It’s a beautiful place.
Located on the shores of
lake Bodensee. My window looks southward to a small field, beyond which lies the massive lake whose name defines the region.
On the far side of the lake lie the shores of
Switzerland, and beyond them, the
Alps loom, larger and clearer at sunset than at any other time of day.
It had snowed here over the weekend, but today being in the 50s, the snow is completely gone. It’s as if a woolen blanket has been peeled off the landscape to reveal life in all it fecundity underneath. Having run through the blanketed farmlands yesterday, I determine that today, my break from studies and teaching shall be brisk walk instead. This isn’t some noble quest, some slowing down so as to ‘see’. Rather, it’s a hip that has seen enough punishment from running on pavement and sitting on planes and trains. It has said, “enough” and I can hear it’s threatening voice, whether sitting or standing: “run and you’ll pay dearly”.
“OK. I’ll walk” I say, humbled by being 51, and pondering how I can feel both grateful for such good health and frail at the same time. So I set out to walk, northward, past the small church. Less than a hundred meters from this church there’s the house pictured above which, to my mind, functions as the demarcation between rural and urban. There are no suburbs here. One is in the city. One walks a hundred meters. One is in the country. It’s that simple, that sequential, like moving through Lewis’ wardrobe and quickly entering another land.
On this day, the farmland is brilliant green, and a stream runs noisily along the roadside, the product of the heavy melt today. Some pruned back trees, along with hops, even some grapes, mark the landscape of this rich soil. There are couples walking, hand in hand and we pass each other with customary greetings. Tracks divide the land, and soon I see a train passing through. The sound of it produces a descending pitch and I remember that Einstein explained this once, but I don’t remember what he said. Are the waves settling, as ripples do in a pond, or is there something else at play?
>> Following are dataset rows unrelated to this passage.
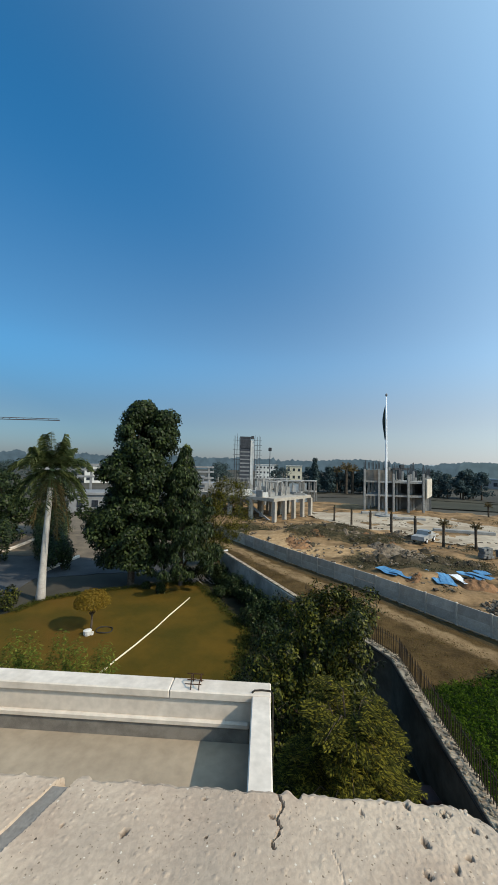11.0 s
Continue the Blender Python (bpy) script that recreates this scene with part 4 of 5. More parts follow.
rp = thing("royal_palm", "tall royal palm with a smooth pale trunk and drooping fronds", "palm tree", pose(-16.2, 28.2, 0))
tp = [(0, 0, -0.05), (0.02, 0, 0.5), (0.06, 0, 2.5), (0.12, 0.02, 5), (0.22, 0.04, 7.6), (0.26, 0.05, 9.0)]
part("trunk", Mesh().rod(tp, [0.4, 0.33, 0.25, 0.22, 0.2, 0.19], 16), PALMBARK, rp, smooth=True)
part("crownshaft", Mesh().rod([(0.25, 0.05, 8.6), (0.28, 0.05, 9.4), (0.31, 0.05, 10.9)], [0.22, 0.24, 0.1], 12), mat("green_crownshaft", (0.09, 0.13, 0.04), (0.15, 0.19, 0.07), 2, 0.6, 0.1), rp, smooth=True)
for k in range(38):
    a = k * 137.5
    if k < 5:
        rise, drop, ln = 2.6 - 0.1 * k, 0.5, 1.15
    elif k < 15:
        rise, drop, ln = 1.5 - 0.05 * (k - 5), 0.75, 2.1
    elif k < 28:
        rise, drop, ln = 0.8, 0.85, 3.6
    else:
        rise, drop, ln = 0.3, 1.15, 2.9
    m = frond(46, ln * RNG.uniform(0.9, 1.1), rise, drop, 0.6, 0.075, 0.75)
    part("frond", m, LEAF_PALM, rp, at=pose(0.3, 0.05, 10.6 - 0.025 * k, RNG.uniform(-15, 15), 0, a))
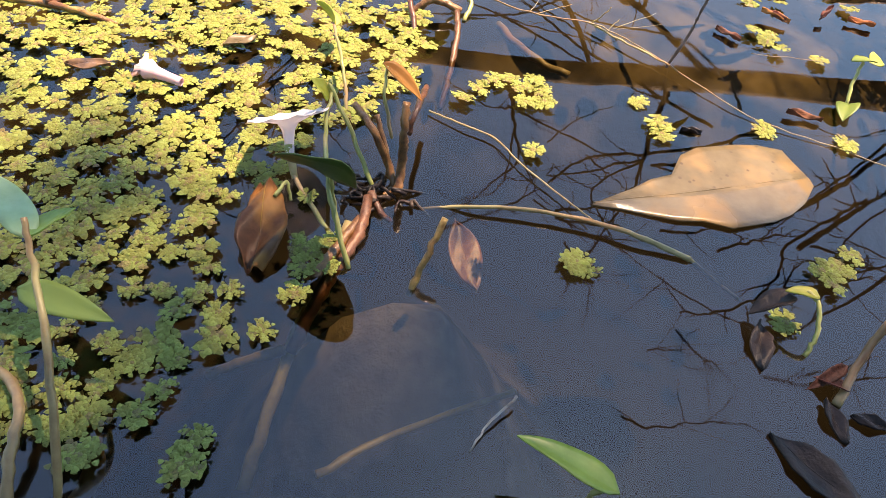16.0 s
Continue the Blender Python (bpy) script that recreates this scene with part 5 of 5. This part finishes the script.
for q, a, b in (([(-0.018, 0.219, 0.006), (-0.019, 0.198, 0.004), (-0.026, 0.180, 0.000), (-0.035, 0.164, -0.010), (-0.045, 0.147, -0.030)], 0.0032, 0.004), ([(-0.020, 0.206, 0.004), (-0.029, 0.186, 0.002), (-0.035, 0.173, 0.000), (-0.042, 0.162, -0.012)], 0.003, 0.0034), ([(-0.017, 0.225, 0.004), (-0.012, 0.215, 0.002), (-0.006, 0.213, -0.004)], 0.0026, 0.002)):
    bm = bmesh.new()
    rod(bm, q, a * 0.8, b * 0.8, 9, 0.0005, 6, 0.08, Vector(clumpy.location), rng=rf)
    part("root", bm, M["root_stem"], clumpy, "stout red-brown root")
for k in range(22):
    p = Vector((-0.013, 0.228, 0.000)) + Vector((rf.uniform(-0.018, 0.018), rf.uniform(-0.012, 0.012), 0.002))
    bm = bmesh.new()
    rod(bm, [p, p + Vector((rf.uniform(-0.008, 0.008), rf.uniform(-0.008, 0.008), rf.uniform(0, 0.004))), p + Vector((rf.uniform(-0.014, 0.014), rf.uniform(-0.014, 0.014), -0.004))], 0.0012, 0.0007, 5, 0.0005, 3, 0, Vector(clumpy.location), rng=rf)
    part("root", bm, M["black_leaf"], clumpy)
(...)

It’s quiet. I look at the tiny one room cabins that are dotted along the land near the train tracks. These, I’m told, are places where city people to ‘farm’ tiny plots of land, family gardens. Each little cabin is clean and uniquely decorated to express beauty. I ponder once again the theology of beauty, as I wonder why it is that the beautiful captures us, draws our attention. I wonder if this little garden cabin is a part of the ‘beauty of the Lord’ spoken of in the Bible, or just a little cabin. I wonder the same about the dignified old man who is walking the other way.
I pass another couple on the road and think of my wife, wishing her hand was here in mine. I give thanks and pray for her. I turn a corner and follow the train tracks back. Walking gives me the chance to correct my gait so that my hip doesn’t hurt so much. I’m now off the road, and in the middle of the forest. I stop. I’ve turned and am heading south now, so I can see the Alps rising up in the far distance. It’s a naked forest. Were it summer there would be no view, but just now, the trees reveal more than they hide, invite more than they conceal.
I turn another corner, and soon am once again on the outskirts of the city. Here’s the school. Now the houses, with the bakery on the left and apothecary on the right. Children are playing in the street. I turn once again, past the mid-city cemetery, and am quickly back at the school.
Walking. What I thought was a sentence turned out to be a gift. What I thought would confine me, turned out, in fact, to liberate me. I’d run this route several times in previous years, but never had I seen. Perhaps I need to walk more – and see more.
I wonder what else I run through in life: Bible reading? Conversations? Meetings? “Let’s see, can I get this meeting down to a 7 minute mile? Excellent! Maybe next month, 6.5.” I’m getting suspicious that such efficiency is in danger of blinding all of us to things that really matter. Maybe we need to walk a bit more – to soak into a passage of text – to really taste our coffee – and hear what’s being said by listening for body language, or what’s not being said. Yes, I think I’ll walk again this week. I’ll choose it even if my hip grants permission – because sometimes seeing what’s needed.
2 Comments:
your wife wishes her hand were there in yours as well.... Walking is a VERY good thing. Looking forward to having you home soon.
This is lovely, Dad. A timely reminder in a "running" sort of week. Thanks.